### [Your instructions]
Reply with one number: the count of lines in the records below that hold "follow".

begin Supplied material

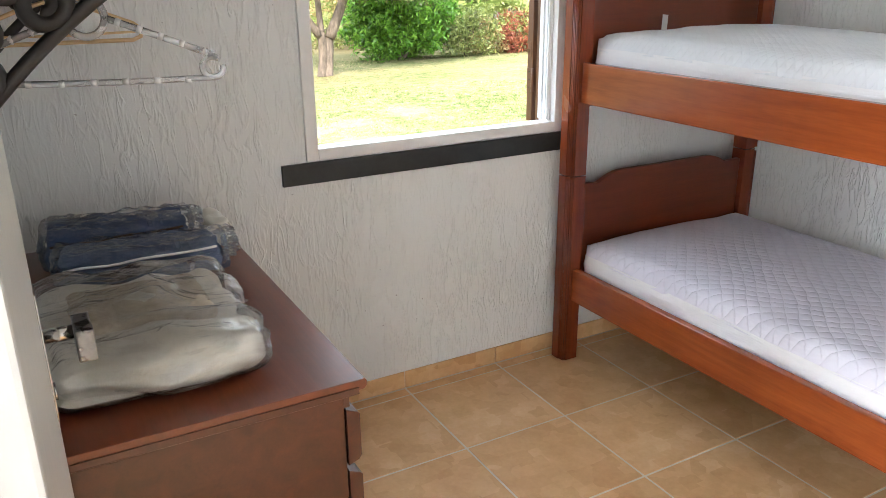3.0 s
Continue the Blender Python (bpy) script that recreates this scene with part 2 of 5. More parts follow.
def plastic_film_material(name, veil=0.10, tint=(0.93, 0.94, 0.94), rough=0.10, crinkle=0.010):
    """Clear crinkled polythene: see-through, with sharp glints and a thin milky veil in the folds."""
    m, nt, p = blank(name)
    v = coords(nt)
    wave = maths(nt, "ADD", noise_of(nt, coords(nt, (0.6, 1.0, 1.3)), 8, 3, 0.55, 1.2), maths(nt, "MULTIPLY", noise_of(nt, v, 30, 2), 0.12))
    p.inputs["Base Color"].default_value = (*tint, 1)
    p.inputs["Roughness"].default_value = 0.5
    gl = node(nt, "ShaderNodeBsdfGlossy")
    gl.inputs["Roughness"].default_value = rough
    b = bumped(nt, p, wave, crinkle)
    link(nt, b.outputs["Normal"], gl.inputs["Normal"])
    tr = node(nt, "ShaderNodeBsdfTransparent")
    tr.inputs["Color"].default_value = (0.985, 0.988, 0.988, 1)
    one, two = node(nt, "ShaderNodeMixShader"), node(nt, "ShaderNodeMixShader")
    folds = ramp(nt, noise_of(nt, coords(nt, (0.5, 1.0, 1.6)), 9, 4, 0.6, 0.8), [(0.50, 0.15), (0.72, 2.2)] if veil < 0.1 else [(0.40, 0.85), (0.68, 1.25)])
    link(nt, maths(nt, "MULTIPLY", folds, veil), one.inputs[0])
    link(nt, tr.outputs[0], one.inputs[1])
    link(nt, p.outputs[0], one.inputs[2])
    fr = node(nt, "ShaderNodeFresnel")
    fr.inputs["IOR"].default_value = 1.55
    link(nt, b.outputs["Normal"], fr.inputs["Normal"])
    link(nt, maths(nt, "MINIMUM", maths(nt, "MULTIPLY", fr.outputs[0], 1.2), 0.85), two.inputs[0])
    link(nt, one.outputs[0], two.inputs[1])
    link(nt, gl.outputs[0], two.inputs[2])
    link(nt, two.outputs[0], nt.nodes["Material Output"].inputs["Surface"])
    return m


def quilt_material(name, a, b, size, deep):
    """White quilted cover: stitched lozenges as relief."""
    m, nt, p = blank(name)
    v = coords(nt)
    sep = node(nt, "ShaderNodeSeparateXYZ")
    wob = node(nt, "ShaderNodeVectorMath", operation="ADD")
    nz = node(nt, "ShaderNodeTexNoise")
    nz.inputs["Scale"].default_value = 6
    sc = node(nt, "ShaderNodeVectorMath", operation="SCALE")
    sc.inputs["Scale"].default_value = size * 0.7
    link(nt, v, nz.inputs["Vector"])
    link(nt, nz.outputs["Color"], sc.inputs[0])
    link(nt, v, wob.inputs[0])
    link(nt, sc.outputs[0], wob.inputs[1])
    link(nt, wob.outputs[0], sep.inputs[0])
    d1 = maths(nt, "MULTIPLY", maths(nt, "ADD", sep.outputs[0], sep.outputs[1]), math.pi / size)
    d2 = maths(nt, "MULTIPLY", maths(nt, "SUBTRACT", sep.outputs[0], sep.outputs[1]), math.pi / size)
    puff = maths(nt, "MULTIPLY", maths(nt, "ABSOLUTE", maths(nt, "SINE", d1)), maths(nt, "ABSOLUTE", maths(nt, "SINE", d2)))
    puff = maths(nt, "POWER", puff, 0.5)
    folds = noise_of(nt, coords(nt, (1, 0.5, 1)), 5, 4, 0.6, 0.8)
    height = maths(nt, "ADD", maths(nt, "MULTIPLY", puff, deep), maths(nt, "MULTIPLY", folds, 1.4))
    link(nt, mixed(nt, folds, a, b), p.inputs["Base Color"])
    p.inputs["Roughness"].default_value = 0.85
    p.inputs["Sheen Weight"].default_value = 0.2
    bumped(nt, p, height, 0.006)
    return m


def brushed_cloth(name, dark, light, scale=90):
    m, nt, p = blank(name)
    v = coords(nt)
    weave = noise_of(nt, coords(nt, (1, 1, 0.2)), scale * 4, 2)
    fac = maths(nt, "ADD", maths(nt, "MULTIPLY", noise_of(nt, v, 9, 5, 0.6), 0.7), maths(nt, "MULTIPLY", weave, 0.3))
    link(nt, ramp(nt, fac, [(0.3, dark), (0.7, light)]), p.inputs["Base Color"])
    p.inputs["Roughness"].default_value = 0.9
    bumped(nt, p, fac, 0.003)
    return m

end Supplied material
begin Supplied material

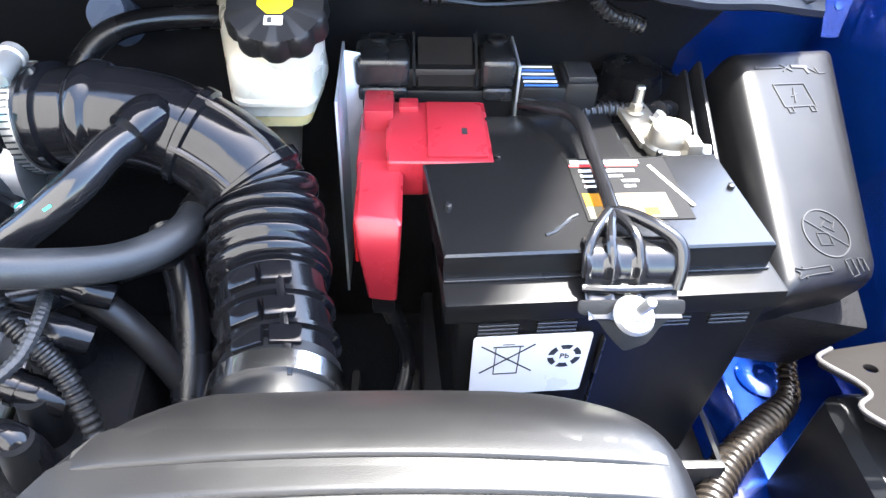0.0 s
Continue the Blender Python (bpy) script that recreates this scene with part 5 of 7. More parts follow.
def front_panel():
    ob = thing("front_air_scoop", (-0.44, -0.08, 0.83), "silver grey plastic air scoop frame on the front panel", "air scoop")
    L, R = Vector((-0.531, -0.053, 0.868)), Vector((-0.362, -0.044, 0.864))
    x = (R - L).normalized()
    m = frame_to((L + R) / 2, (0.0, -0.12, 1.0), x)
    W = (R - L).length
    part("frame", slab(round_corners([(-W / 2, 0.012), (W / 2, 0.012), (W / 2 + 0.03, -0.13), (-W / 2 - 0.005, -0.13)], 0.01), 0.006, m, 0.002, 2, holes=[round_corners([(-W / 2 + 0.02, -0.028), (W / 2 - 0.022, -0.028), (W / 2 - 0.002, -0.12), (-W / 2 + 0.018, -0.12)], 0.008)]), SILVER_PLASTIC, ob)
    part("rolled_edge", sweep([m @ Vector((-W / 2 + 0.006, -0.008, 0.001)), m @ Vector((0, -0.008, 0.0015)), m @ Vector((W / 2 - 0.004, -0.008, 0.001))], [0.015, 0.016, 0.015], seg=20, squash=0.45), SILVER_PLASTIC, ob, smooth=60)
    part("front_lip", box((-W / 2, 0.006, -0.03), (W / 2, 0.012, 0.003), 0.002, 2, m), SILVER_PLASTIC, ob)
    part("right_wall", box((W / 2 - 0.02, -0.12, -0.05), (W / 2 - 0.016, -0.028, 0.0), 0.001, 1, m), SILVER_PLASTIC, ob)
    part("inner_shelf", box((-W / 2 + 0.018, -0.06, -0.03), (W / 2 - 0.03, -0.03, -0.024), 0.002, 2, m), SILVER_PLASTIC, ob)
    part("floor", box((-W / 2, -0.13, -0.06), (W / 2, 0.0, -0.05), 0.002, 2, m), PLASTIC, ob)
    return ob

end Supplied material

### [Task result]
2